WHAT IS ASKED: Transcribe all of the material exactly. Any picture in it should be left out.

╭──

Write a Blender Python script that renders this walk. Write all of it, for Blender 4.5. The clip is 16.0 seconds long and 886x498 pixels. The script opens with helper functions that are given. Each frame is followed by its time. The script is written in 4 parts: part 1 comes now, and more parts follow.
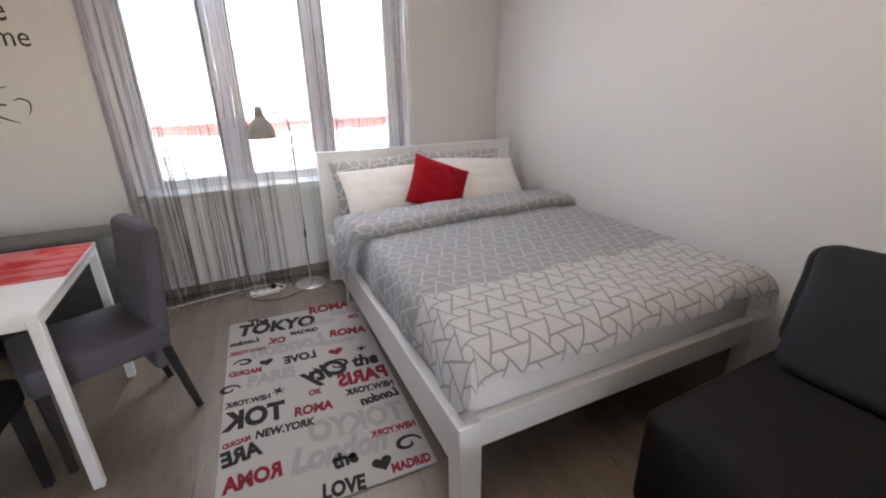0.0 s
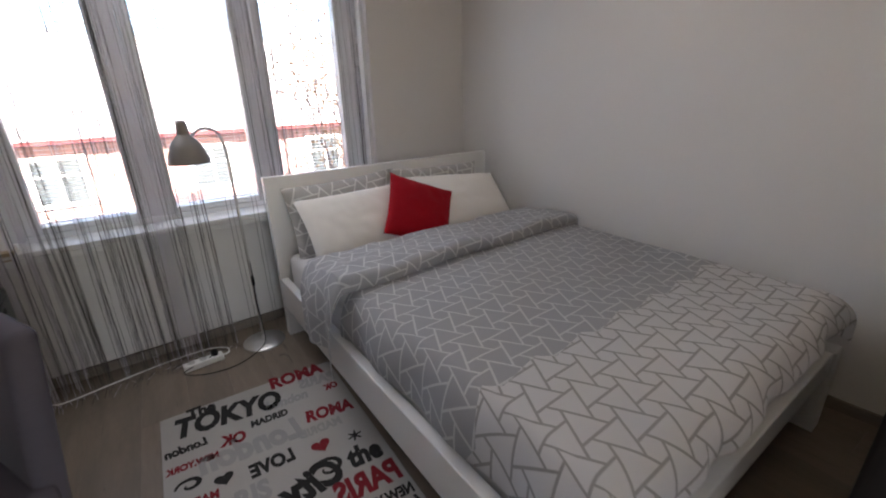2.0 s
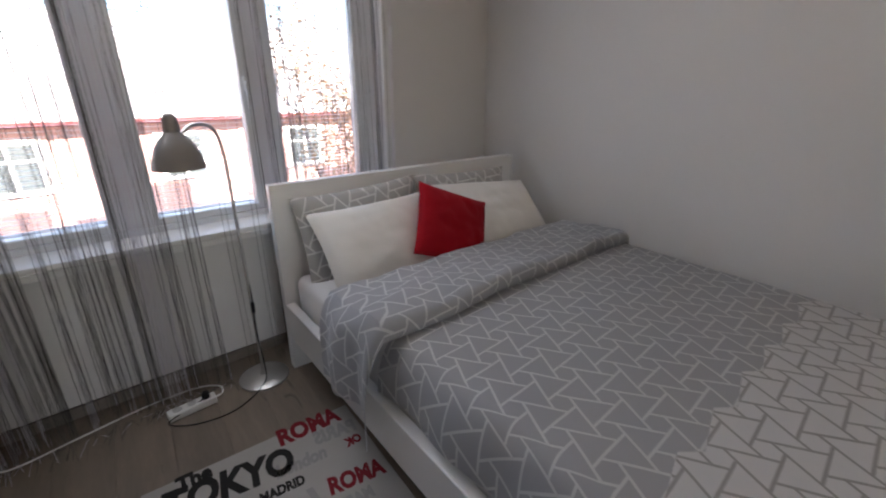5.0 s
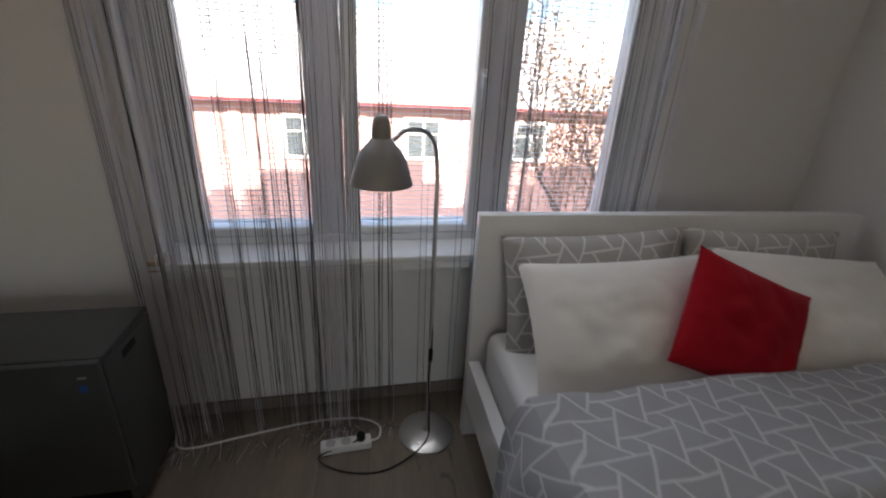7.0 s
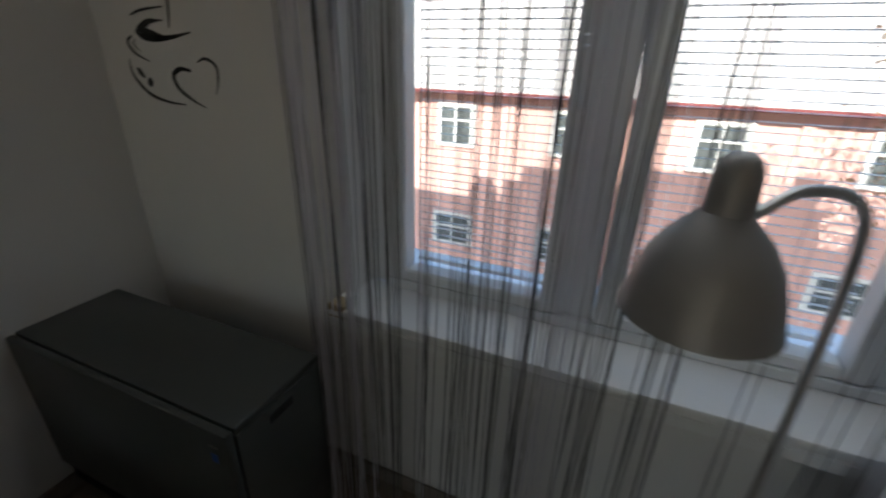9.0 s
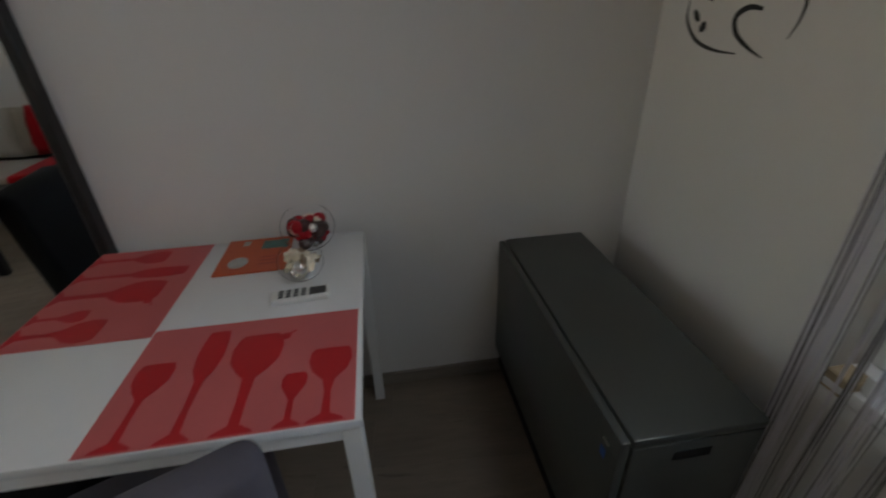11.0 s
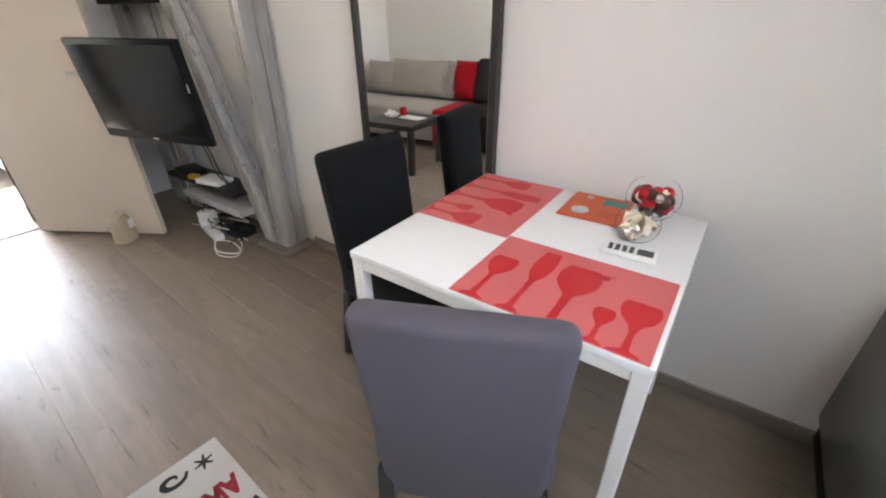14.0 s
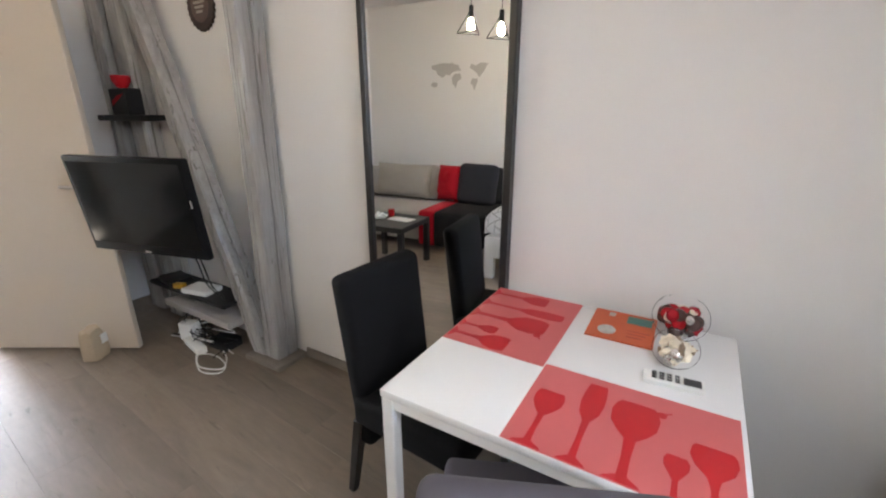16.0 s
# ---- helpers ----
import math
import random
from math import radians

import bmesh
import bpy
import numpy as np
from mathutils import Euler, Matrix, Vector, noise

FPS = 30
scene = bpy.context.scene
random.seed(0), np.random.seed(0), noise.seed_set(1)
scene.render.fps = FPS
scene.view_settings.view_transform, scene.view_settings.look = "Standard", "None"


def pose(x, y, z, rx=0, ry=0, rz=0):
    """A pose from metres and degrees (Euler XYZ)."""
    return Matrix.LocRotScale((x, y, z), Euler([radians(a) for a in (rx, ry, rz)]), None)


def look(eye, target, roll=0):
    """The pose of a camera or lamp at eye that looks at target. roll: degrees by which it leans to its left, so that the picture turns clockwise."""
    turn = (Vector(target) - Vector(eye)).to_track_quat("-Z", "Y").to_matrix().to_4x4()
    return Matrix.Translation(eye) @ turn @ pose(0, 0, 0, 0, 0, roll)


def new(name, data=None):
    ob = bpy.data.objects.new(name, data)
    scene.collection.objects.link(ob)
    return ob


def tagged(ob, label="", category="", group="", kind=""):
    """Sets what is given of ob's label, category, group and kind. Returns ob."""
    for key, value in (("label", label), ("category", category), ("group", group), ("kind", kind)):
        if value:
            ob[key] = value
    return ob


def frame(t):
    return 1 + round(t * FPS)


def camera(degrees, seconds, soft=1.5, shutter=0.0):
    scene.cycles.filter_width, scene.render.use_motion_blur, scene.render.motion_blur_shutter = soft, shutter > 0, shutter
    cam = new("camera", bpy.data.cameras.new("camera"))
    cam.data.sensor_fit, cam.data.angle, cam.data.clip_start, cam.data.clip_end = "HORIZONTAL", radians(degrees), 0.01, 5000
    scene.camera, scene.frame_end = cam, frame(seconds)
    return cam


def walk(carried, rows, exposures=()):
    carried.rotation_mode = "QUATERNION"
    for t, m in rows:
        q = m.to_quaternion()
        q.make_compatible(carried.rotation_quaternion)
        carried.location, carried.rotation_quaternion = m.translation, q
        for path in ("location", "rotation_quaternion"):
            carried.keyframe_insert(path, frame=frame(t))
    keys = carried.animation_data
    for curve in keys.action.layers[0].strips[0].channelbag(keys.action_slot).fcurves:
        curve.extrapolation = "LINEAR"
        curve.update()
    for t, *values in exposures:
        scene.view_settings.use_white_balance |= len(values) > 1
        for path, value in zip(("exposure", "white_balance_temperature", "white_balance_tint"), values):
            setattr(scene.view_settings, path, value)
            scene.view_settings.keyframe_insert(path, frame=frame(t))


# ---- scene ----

╰──

FINAL ANSWER:
Write a Blender Python script that renders this walk. Write all of it, for Blender 4.5. The clip is 16.0 seconds long and 886x498 pixels. The script opens with helper functions that are given. Each frame is followed by its time. The script is written in 4 parts: part 1 comes now, and more parts follow.
0.0 s
2.0 s
5.0 s
7.0 s
9.0 s
11.0 s
14.0 s
16.0 s
# ---- helpers ----
import math
import random
from math import radians

import bmesh
import bpy
import numpy as np
from mathutils import Euler, Matrix, Vector, noise

FPS = 30
scene = bpy.context.scene
random.seed(0), np.random.seed(0), noise.seed_set(1)
scene.render.fps = FPS
scene.view_settings.view_transform, scene.view_settings.look = "Standard", "None"


def pose(x, y, z, rx=0, ry=0, rz=0):
    """A pose from metres and degrees (Euler XYZ)."""
    return Matrix.LocRotScale((x, y, z), Euler([radians(a) for a in (rx, ry, rz)]), None)


def look(eye, target, roll=0):
    """The pose of a camera or lamp at eye that looks at target. roll: degrees by which it leans to its left, so that the picture turns clockwise."""
    turn = (Vector(target) - Vector(eye)).to_track_quat("-Z", "Y").to_matrix().to_4x4()
    return Matrix.Translation(eye) @ turn @ pose(0, 0, 0, 0, 0, roll)


def new(name, data=None):
    ob = bpy.data.objects.new(name, data)
    scene.collection.objects.link(ob)
    return ob


def tagged(ob, label="", category="", group="", kind=""):
    """Sets what is given of ob's label, category, group and kind. Returns ob."""
    for key, value in (("label", label), ("category", category), ("group", group), ("kind", kind)):
        if value:
            ob[key] = value
    return ob


def frame(t):
    return 1 + round(t * FPS)


def camera(degrees, seconds, soft=1.5, shutter=0.0):
    scene.cycles.filter_width, scene.render.use_motion_blur, scene.render.motion_blur_shutter = soft, shutter > 0, shutter
    cam = new("camera", bpy.data.cameras.new("camera"))
    cam.data.sensor_fit, cam.data.angle, cam.data.clip_start, cam.data.clip_end = "HORIZONTAL", radians(degrees), 0.01, 5000
    scene.camera, scene.frame_end = cam, frame(seconds)
    return cam


def walk(carried, rows, exposures=()):
    carried.rotation_mode = "QUATERNION"
    for t, m in rows:
        q = m.to_quaternion()
        q.make_compatible(carried.rotation_quaternion)
        carried.location, carried.rotation_quaternion = m.translation, q
        for path in ("location", "rotation_quaternion"):
            carried.keyframe_insert(path, frame=frame(t))
    keys = carried.animation_data
    for curve in keys.action.layers[0].strips[0].channelbag(keys.action_slot).fcurves:
        curve.extrapolation = "LINEAR"
        curve.update()
    for t, *values in exposures:
        scene.view_settings.use_white_balance |= len(values) > 1
        for path, value in zip(("exposure", "white_balance_temperature", "white_balance_tint"), values):
            setattr(scene.view_settings, path, value)
            scene.view_settings.keyframe_insert(path, frame=frame(t))


# ---- scene ----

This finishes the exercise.